A.k.a. “My mistress’ eyes are nothing like the sun”
John’s related banter…
And lastly, let’s take a brief look at sonnet 130. One of the one’s addressed to the dark lady. This sonnet is almost a parody, a send up of Petrarch’s sonnets about the lovely Laura, whom he barely knew. That weird renaissance worship of the person you met just one time twenty years ago, and the constant exploration of every facet of their beauty, their mouth, their eyes, their cheeks, their hair—it gets a little overwhelming.
In sonnet 130 Shakespeare simultaneously does that and refuses to do that. Like if he suggested that a summer’s day wasn’t a good enough descriptor of his beloved, now he’s suggesting that if you compare his mistress to any of the typical stuff: suns roses, rose perfume, she’s going to fall very short. Her breasts are the color of dun, her hair is like black wires, sometimes her breath smells. This strange descriptive aggression characterizes many of the late sonnets, where the poet seems to feel ashamed about being attracted to this women.
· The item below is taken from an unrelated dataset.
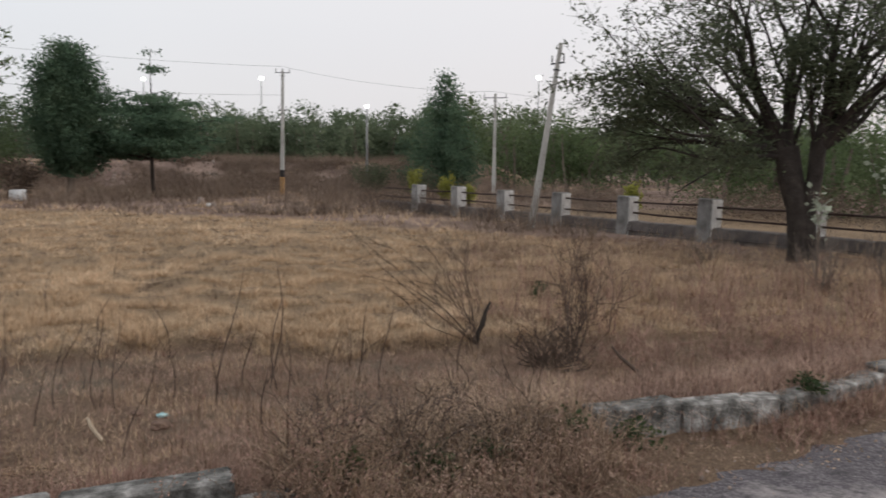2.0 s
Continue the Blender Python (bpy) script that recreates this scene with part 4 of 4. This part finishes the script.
x, y = scatter(26000, -40, 70, 4.8, 10.0, edge_strip)
tufts("straw_edge", x, y, 15, 0.06, 0.095 * (0.5 + 0.8 * clump(x, y)), 0.006, 1.5, M["straw"], "taller pale straw along the grass edge", hvar=0.5)


# Narrow row of dark tufts draws the shade at the straw's foot.
x, y = scatter(16000, -40, 70, 4.8, 10.0, lambda p, q: np.exp(-((zone(p, q)[4] - zone(p, q)[2] + 0.05) / 0.035) ** 2) * (line_side(p, q, KERB) > 0.3))
tufts("straw_edge", x, y, 9, 0.035, 0.05, 0.006, 1.3, M["brown"], "dark brown tufts put in as the shade below the straw edge", hvar=0.5)


def near_zone(x, y):
    t, b, inner, outer, r = zone(x, y)
    k = line_side(x, y, KERB)
    patch = ramp01(lumps(x, y, 0.9, 8) + 0.6 * lumps(x, y, 0.25, 3), -0.3, 0.3)
    return (k > 0.05) * (1 - t) * (r < inner + 0.3) * (0.38 + 0.62 * patch) * (0.6 + 0.4 * np.exp(-np.maximum(k - 0.2, 0) / 1.6))


x, y = scatter(54000, -50, 110, 2.0, 9.5, near_zone)
tufts("dry_weeds", x, y, 18, 0.08, 0.05, 0.0042, 1.8, M["straw_pink"], "short fluffy dull straw near the kerb", hvar=0.6, simple=True)
x, y = scatter(14000, -50, 110, 2.0, 9.5, near_zone)
tufts("dry_weeds", x, y, 16, 0.07, 0.075, 0.0035, 1.6, M["rust"], "short rusty brown dead grass near the kerb", hvar=0.6, simple=True)
x, y = scatter(2000, -50, 110, 0.5, 9.5, near_zone)
tufts("dead_stems", x, y, 4, 0.05, 0.20, 0.004, 0.6, M["brown"], "thin standing brown dead stems", hvar=0.6)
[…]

But again, there’s a twist at the end as there is with every good sonnet’s final couplet. “Any yet by heaven I think my love as rare/ as any she belied by false compare.” Shakespeare isn’t saying look my mistress has onion breath. Instead the speaker is saying “All of you other poets have been exaggerating like crazy, including past me. If you were actually going to describe people realistically, his lover would be as beautiful as any other. So take that Coral and perfume and summer days.”
And for me at least, that humanization of the romantic other is, more romantic and ultimately more loving than any summer’s day. Plus she’s going to get to live forever, well, not actually, because we’re all gonna die. Even the species is going to cease to exist.
crashcourse | Shakespeare’s Sonnets (Crash Course Literature 304)
(Unquoted beginning)
My mistress’ eyes are nothing like the sun;
Coral is far more red than her lips’ red;
If snow be white, why then
her breasts are dun;
(Unquoted remainder)
If hairs be wires, black wires grow on her head.
I have seen roses damasked, red and white,
But no such roses see I in her cheeks;
And in some perfumes is there more delight
Than in the breath that from my mistress reeks.
I love to hear her speak, yet well I know
That music hath a far more pleasing sound;
I grant I never saw a goddess go;
My mistress, when she walks, treads on the ground.
And yet, by heaven, I think my love as rare
As any she belied with false compare.